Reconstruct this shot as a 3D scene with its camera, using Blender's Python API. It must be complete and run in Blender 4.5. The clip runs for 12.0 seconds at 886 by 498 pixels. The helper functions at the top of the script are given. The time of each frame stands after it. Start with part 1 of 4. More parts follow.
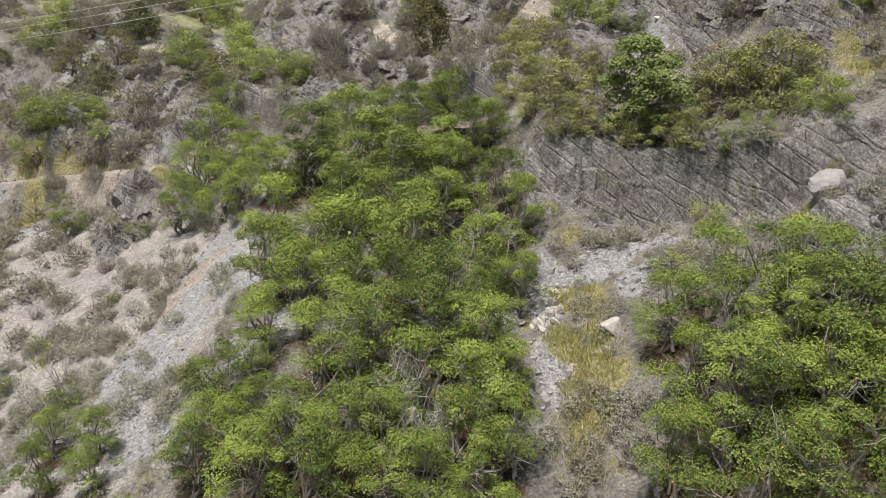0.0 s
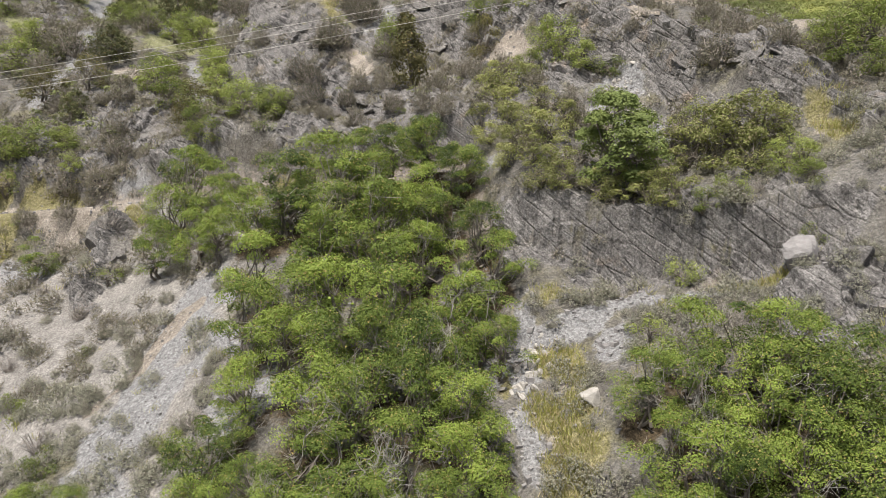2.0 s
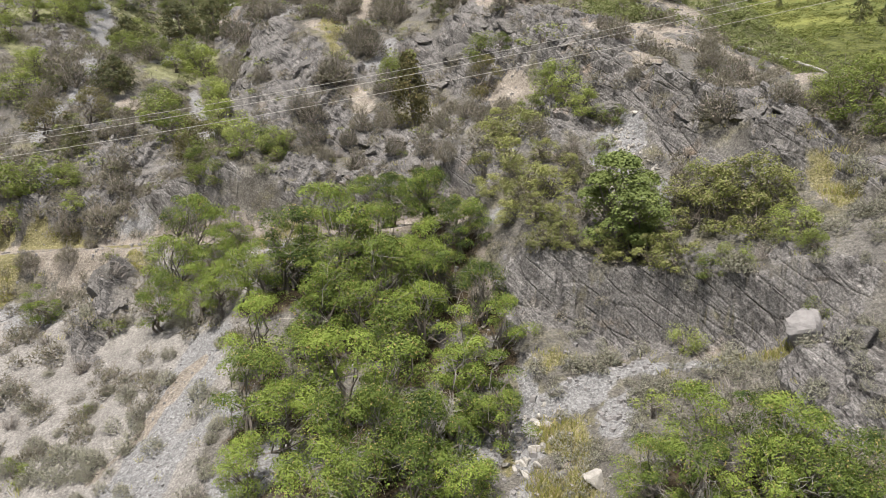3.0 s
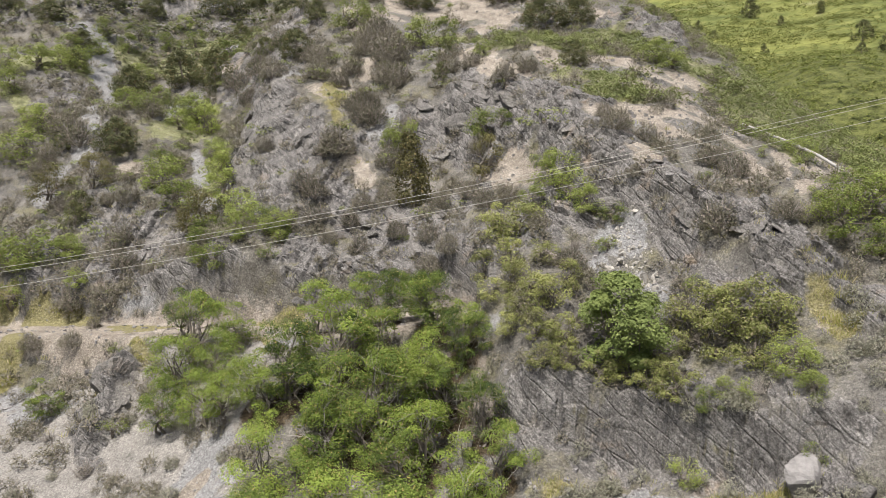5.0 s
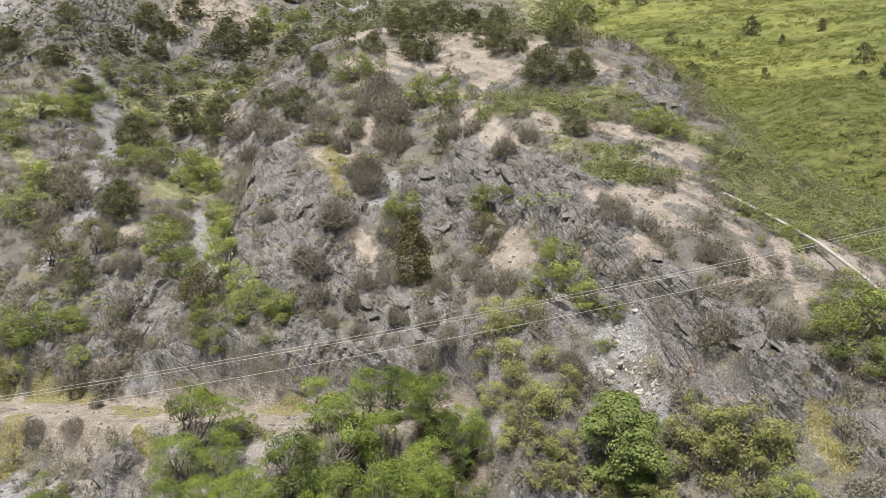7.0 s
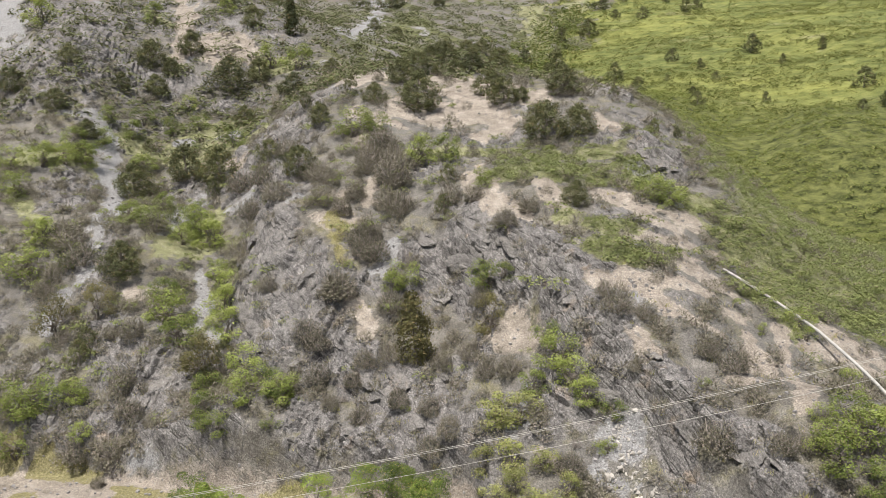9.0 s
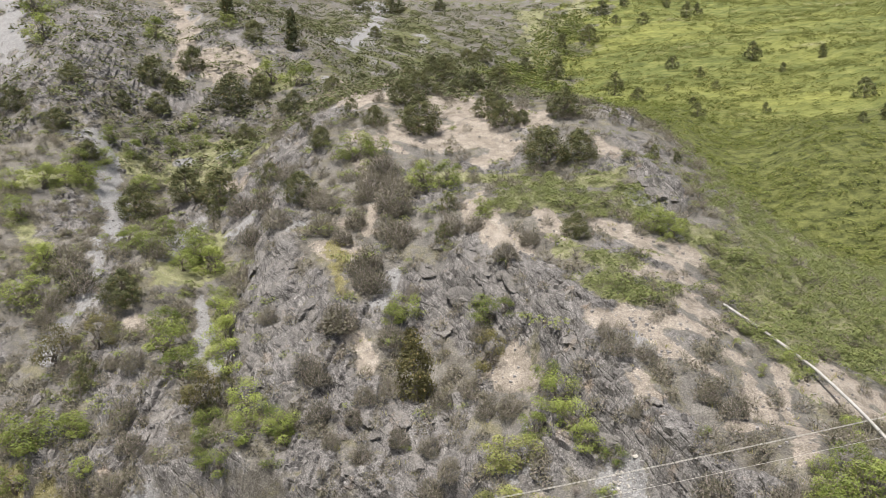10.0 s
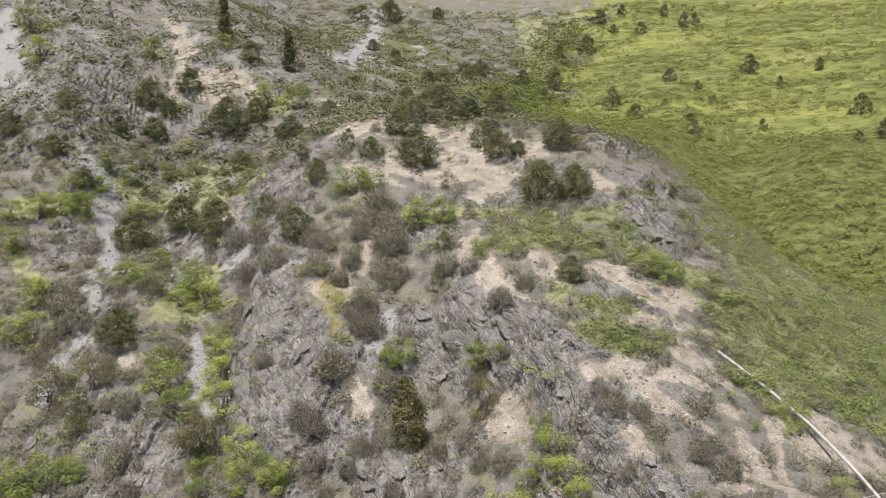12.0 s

-=-=-

_Short exercise_: Every line of the data above should be quoted exactly. Omit the pictures.

_Result of the exercise_:
Reconstruct this shot as a 3D scene with its camera, using Blender's Python API. It must be complete and run in Blender 4.5. The clip runs for 12.0 seconds at 886 by 498 pixels. The helper functions at the top of the script are given. The time of each frame stands after it. Start with part 1 of 4. More parts follow.
0.0 s
2.0 s
3.0 s
5.0 s
7.0 s
9.0 s
10.0 s
12.0 s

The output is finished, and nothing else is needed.